Copy out the listing that follows exactly, dropping every picture.
──────── Collected data
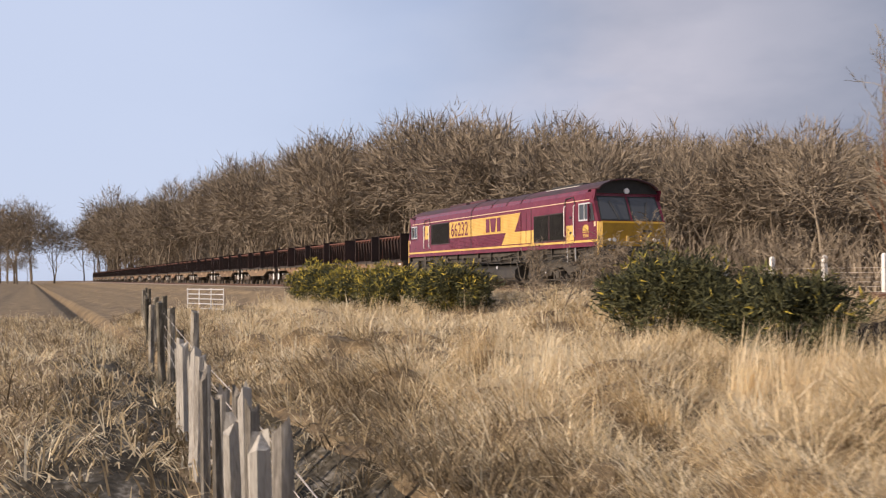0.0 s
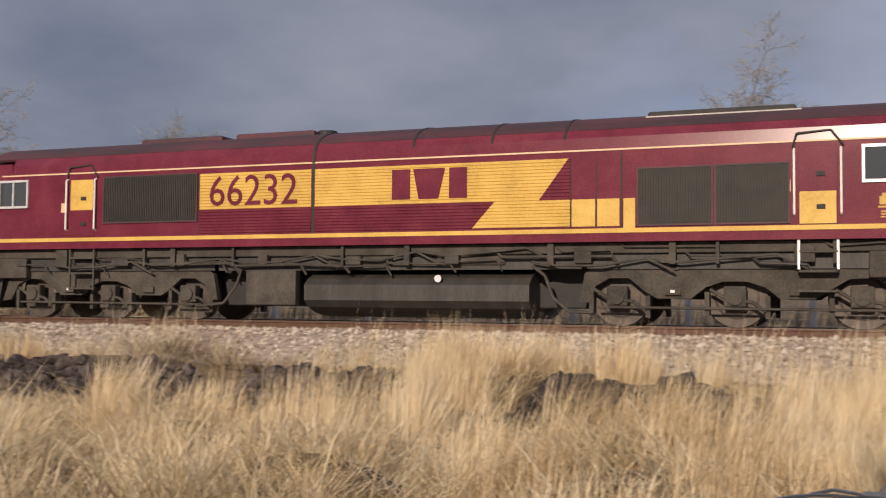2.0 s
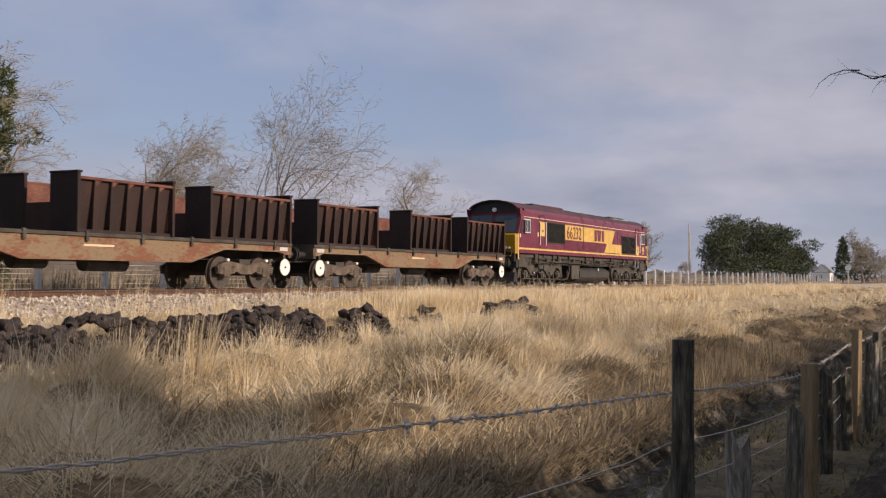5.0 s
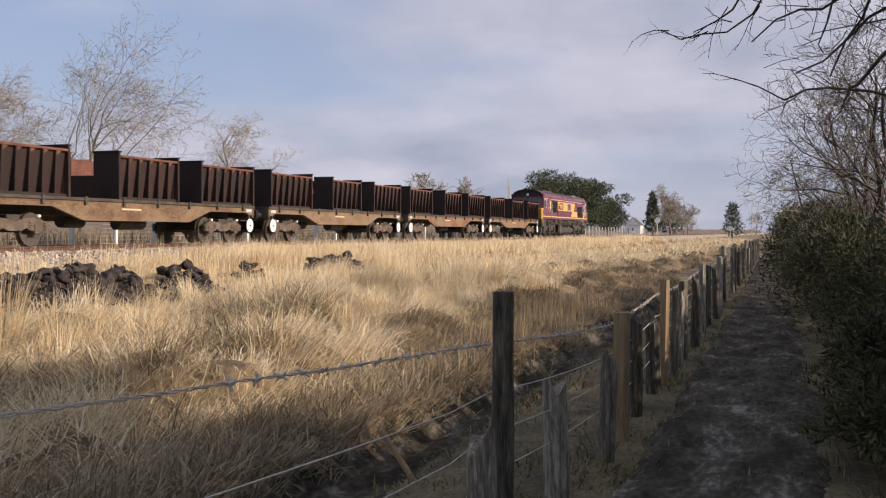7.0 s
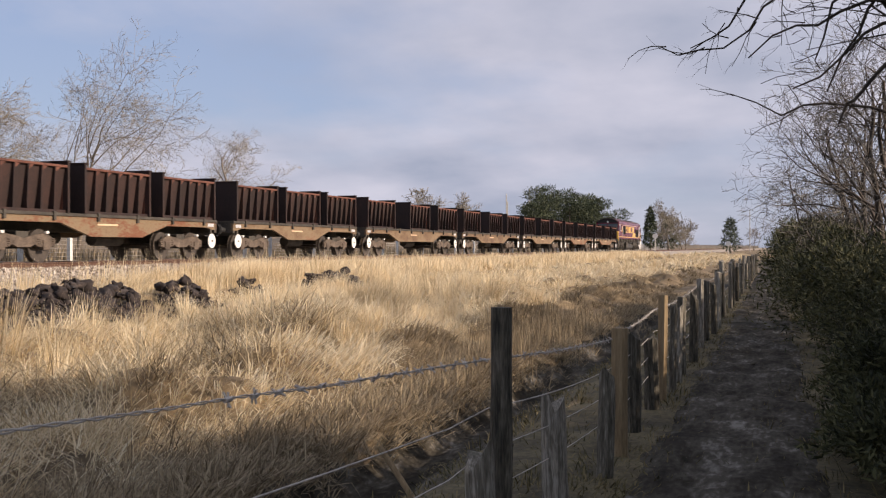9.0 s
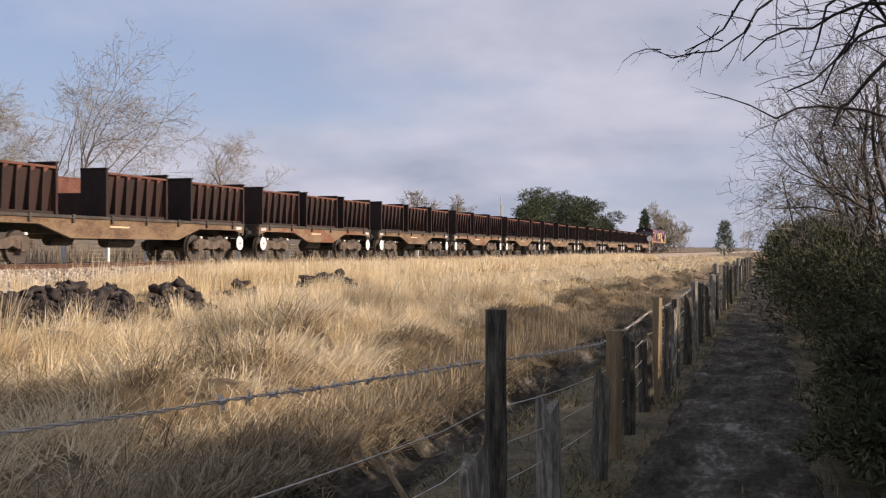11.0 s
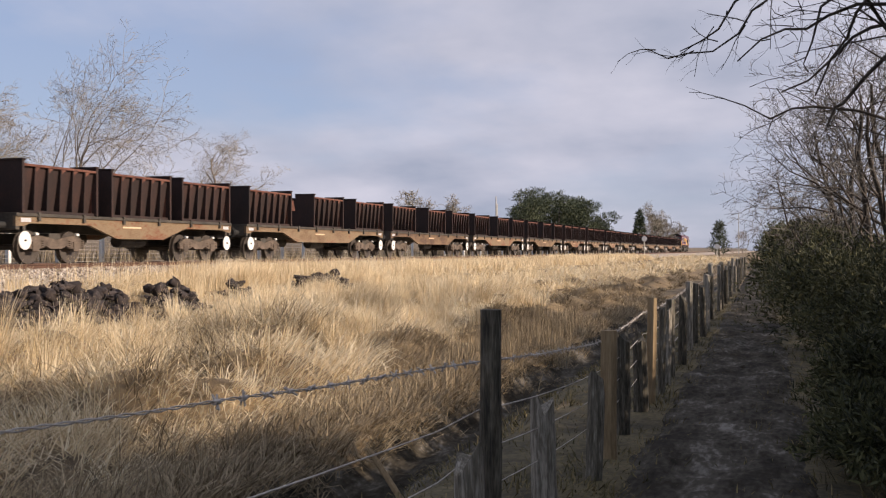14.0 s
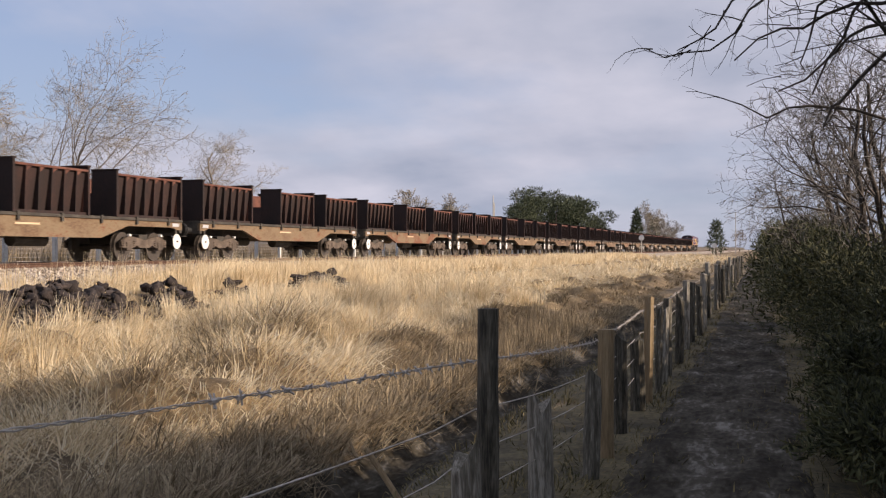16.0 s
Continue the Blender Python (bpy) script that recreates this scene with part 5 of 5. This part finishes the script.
────────────────
→ Solution for this problem
0.0 s
2.0 s
5.0 s
7.0 s
9.0 s
11.0 s
14.0 s
16.0 s
Continue the Blender Python (bpy) script that recreates this scene with part 5 of 5. This part finishes the script.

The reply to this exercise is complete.